EXERCISE REQUIREMENTS: All the data must come back unchanged, except that pictures are left out.

**** DATA SHOWN ****

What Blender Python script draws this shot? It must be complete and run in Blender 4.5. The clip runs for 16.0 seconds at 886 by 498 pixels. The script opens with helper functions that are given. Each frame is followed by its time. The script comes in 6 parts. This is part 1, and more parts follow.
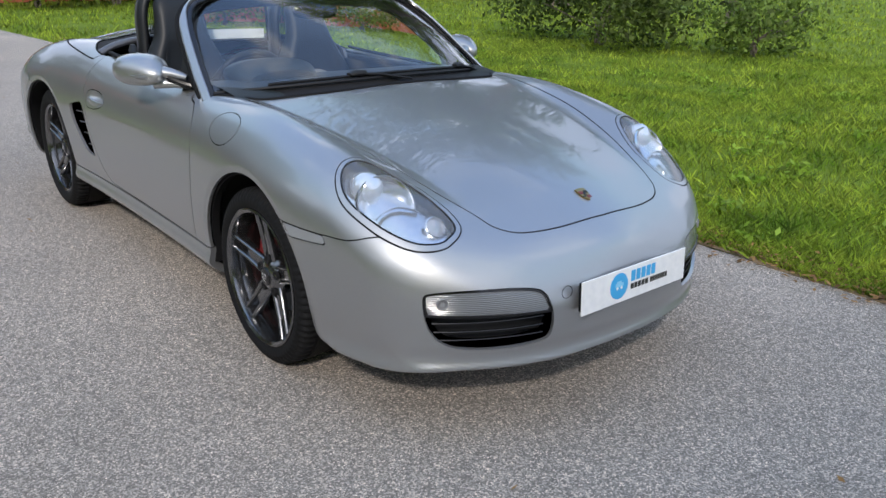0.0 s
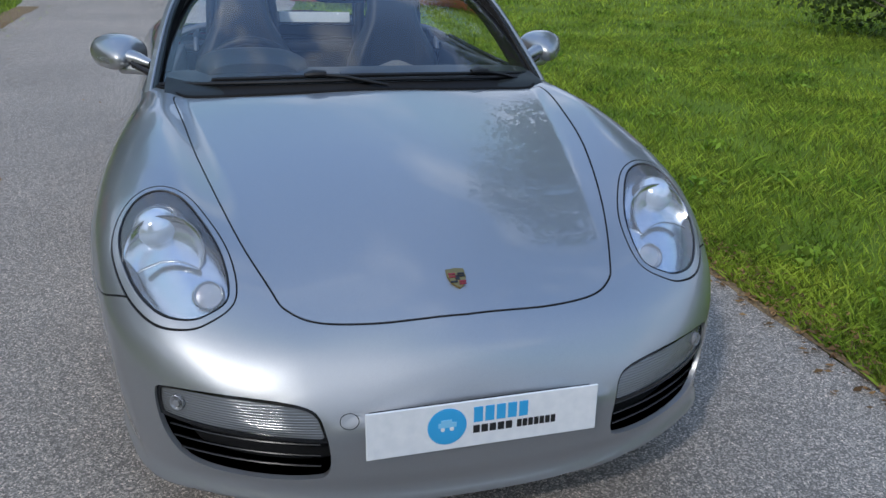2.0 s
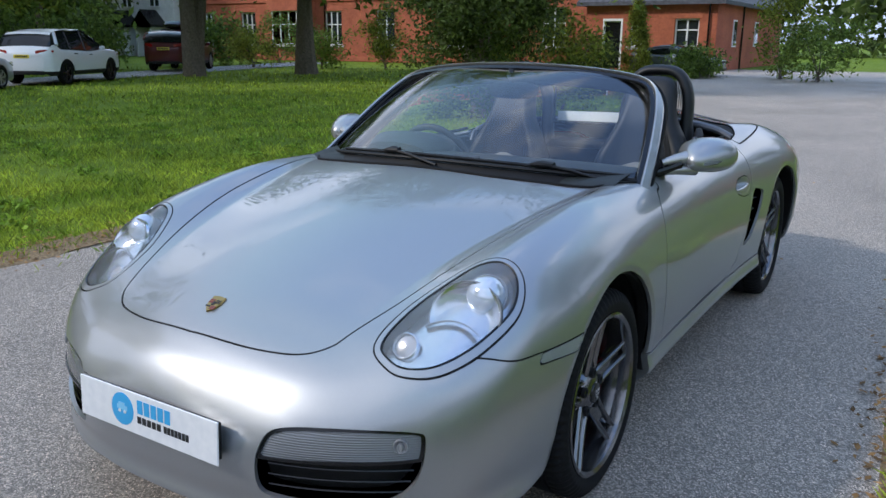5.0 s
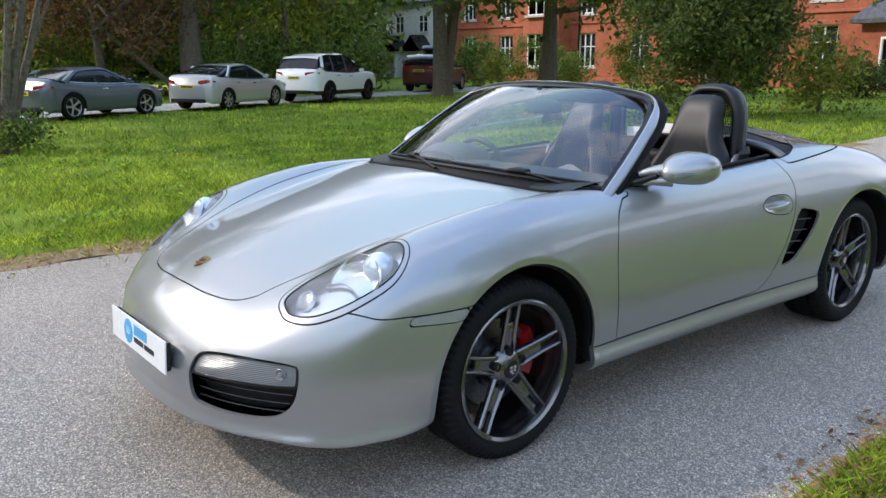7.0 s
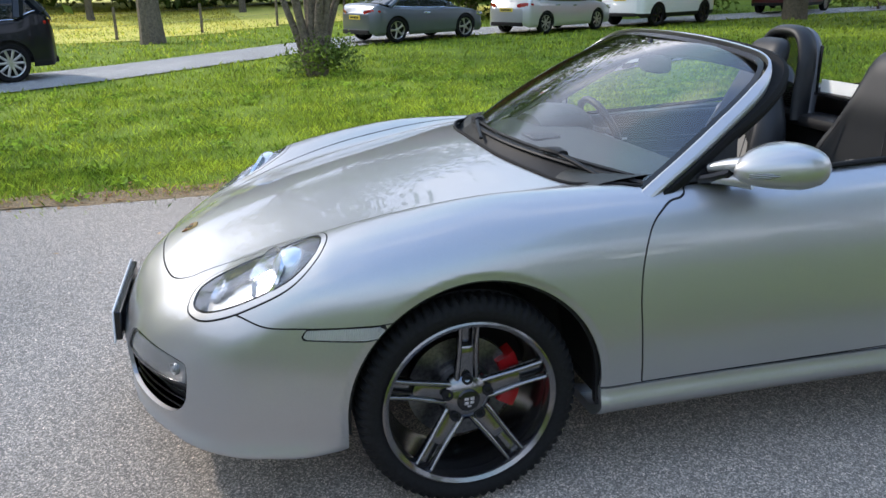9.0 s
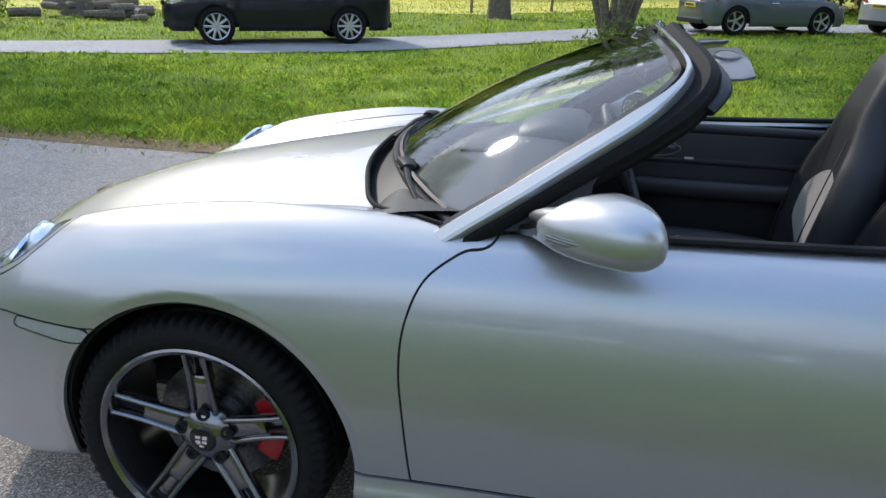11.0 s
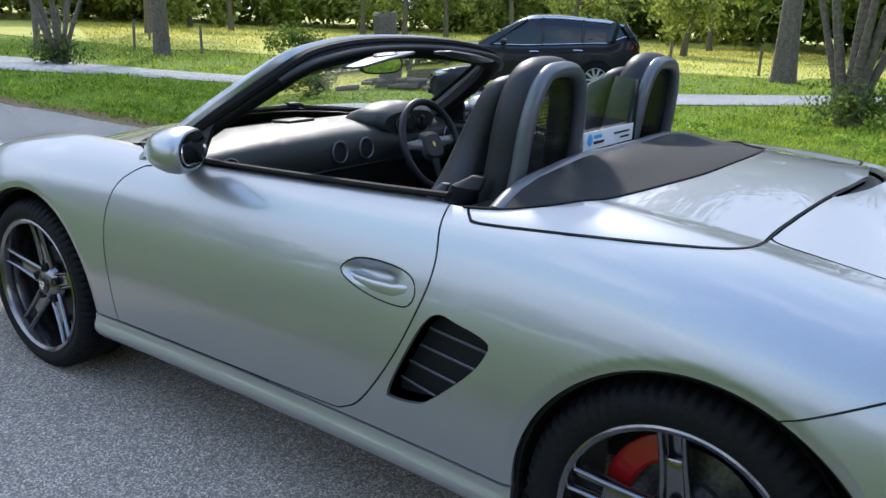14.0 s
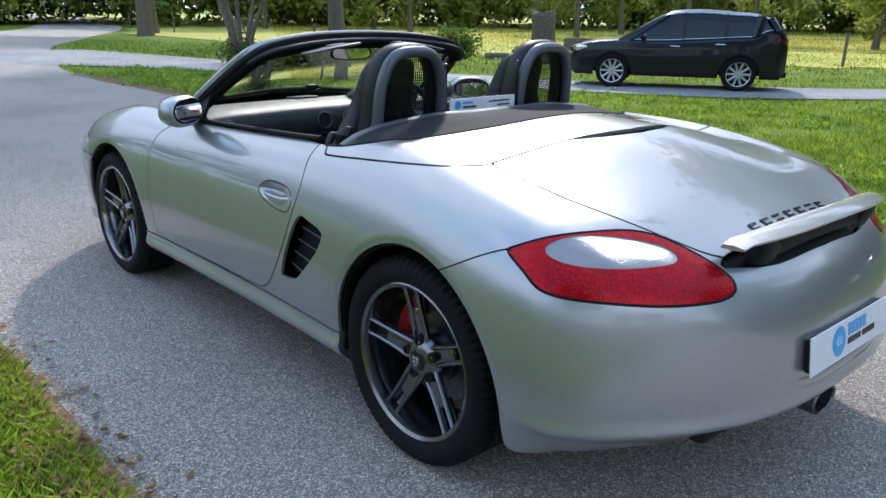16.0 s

****

SOLUTION FOR THIS PROBLEM:
What Blender Python script draws this shot? It must be complete and run in Blender 4.5. The clip runs for 16.0 seconds at 886 by 498 pixels. The script opens with helper functions that are given. Each frame is followed by its time. The script comes in 6 parts. This is part 1, and more parts follow.
0.0 s
2.0 s
5.0 s
7.0 s
9.0 s
11.0 s
14.0 s
16.0 s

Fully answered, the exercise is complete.